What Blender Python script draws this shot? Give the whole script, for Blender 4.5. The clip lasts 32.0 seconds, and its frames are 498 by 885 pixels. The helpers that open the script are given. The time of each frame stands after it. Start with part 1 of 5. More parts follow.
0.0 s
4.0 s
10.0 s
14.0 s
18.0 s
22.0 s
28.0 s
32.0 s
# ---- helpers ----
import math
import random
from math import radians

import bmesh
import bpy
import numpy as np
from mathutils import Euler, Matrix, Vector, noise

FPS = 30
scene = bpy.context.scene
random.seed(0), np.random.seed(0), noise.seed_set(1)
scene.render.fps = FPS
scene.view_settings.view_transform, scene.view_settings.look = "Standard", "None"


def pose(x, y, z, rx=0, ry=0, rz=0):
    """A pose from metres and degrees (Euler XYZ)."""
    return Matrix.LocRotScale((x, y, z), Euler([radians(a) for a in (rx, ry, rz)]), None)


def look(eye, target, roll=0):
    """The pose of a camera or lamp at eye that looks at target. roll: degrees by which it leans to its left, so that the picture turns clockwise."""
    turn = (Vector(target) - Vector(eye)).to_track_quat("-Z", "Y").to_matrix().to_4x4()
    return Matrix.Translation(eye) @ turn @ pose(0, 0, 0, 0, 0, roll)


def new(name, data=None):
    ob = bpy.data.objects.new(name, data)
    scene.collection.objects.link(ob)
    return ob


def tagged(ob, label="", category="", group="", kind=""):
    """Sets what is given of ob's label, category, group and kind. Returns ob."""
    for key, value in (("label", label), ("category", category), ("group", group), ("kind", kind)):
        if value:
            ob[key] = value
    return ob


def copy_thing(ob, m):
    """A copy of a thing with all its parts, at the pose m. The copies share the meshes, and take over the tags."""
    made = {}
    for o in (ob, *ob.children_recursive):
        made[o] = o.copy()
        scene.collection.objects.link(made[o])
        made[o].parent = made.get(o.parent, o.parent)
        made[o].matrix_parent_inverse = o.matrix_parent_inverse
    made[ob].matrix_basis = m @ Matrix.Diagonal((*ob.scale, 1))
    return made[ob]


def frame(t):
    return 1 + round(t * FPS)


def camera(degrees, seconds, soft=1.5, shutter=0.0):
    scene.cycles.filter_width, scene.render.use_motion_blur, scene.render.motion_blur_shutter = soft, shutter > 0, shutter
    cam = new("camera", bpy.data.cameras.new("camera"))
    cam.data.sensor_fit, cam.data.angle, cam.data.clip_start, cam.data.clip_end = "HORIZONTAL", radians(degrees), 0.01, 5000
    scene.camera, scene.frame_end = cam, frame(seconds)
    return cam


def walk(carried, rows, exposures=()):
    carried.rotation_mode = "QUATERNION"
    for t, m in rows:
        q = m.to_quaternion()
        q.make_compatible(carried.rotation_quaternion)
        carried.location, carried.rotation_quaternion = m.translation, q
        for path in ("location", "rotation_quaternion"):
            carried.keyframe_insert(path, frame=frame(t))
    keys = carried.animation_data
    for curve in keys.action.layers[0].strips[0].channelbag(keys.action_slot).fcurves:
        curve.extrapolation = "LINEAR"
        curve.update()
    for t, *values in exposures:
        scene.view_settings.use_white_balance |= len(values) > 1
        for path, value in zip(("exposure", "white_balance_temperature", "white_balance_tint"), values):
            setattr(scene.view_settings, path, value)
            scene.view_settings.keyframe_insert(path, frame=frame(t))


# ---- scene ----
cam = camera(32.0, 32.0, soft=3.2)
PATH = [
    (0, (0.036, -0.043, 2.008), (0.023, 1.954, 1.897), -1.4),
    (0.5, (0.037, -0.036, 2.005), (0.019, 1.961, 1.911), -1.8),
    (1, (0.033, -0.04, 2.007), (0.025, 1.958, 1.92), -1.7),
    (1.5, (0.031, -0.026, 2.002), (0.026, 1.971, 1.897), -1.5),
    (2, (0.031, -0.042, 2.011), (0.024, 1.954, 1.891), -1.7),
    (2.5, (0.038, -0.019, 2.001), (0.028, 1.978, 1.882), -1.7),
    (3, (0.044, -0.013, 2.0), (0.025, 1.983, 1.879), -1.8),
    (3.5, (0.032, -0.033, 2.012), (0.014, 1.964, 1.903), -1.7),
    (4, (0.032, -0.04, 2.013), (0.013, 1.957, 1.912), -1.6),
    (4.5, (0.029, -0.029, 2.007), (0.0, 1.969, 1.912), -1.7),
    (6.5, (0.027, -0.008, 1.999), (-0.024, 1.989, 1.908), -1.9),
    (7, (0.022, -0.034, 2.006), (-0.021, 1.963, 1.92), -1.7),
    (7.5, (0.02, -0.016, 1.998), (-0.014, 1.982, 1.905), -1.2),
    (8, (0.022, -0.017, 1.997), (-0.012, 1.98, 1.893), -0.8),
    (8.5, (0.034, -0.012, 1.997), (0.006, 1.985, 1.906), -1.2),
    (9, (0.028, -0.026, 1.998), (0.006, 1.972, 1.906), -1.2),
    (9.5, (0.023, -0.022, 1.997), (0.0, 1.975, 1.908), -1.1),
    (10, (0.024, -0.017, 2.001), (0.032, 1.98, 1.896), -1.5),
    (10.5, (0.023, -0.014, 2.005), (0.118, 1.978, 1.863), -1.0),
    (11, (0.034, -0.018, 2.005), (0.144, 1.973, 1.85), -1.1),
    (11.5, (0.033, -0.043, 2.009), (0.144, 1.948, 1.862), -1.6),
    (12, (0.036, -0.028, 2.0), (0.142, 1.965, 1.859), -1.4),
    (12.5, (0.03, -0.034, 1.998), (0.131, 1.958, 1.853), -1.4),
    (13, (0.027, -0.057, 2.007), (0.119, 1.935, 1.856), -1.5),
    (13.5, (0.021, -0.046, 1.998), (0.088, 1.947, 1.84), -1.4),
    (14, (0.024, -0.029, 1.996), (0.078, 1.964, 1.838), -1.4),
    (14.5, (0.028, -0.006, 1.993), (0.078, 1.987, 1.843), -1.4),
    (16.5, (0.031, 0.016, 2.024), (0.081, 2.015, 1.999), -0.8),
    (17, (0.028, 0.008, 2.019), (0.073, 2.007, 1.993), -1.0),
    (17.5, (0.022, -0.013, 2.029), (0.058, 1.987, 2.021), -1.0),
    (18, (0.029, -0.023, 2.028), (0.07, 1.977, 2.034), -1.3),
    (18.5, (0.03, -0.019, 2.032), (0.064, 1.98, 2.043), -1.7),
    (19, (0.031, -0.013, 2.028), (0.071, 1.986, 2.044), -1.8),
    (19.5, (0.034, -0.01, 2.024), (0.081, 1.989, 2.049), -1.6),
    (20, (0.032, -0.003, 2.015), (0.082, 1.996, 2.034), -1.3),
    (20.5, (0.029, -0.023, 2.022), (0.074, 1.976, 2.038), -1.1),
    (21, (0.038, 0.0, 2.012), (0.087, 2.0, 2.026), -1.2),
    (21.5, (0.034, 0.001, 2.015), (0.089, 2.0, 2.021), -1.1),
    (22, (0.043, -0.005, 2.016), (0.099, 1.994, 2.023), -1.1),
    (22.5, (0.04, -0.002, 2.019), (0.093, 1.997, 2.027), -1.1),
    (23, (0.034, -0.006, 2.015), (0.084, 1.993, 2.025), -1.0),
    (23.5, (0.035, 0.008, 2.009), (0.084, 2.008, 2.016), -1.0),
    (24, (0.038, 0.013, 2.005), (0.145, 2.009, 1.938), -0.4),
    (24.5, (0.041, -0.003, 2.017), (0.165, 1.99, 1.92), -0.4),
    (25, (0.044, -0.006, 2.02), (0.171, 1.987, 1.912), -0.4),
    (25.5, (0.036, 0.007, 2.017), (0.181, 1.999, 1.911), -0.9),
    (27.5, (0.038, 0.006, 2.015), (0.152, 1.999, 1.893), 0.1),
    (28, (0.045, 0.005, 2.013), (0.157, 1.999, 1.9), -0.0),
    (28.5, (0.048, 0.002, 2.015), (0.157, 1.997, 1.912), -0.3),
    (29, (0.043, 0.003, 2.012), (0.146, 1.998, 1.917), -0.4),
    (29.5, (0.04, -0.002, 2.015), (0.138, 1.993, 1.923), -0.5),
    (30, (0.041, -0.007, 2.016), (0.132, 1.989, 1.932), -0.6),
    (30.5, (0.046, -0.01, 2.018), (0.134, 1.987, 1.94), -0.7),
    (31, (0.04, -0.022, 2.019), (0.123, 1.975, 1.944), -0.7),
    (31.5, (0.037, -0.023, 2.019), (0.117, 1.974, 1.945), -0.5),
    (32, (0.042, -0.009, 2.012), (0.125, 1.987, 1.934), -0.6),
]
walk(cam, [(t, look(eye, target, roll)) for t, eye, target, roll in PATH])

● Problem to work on
Using the data above, extract exactly the lines from the one that holds "for path in" to the one that holds "scene.view_settings.keyframe_insert(path, frame=frame(t))", both ends included, and no others.

● Response below
        for path in ("location", "rotation_quaternion"):
            carried.keyframe_insert(path, frame=frame(t))
    keys = carried.animation_data
    for curve in keys.action.layers[0].strips[0].channelbag(keys.action_slot).fcurves:
        curve.extrapolation = "LINEAR"
        curve.update()
    for t, *values in exposures:
        scene.view_settings.use_white_balance |= len(values) > 1
        for path, value in zip(("exposure", "white_balance_temperature", "white_balance_tint"), values):
            setattr(scene.view_settings, path, value)
            scene.view_settings.keyframe_insert(path, frame=frame(t))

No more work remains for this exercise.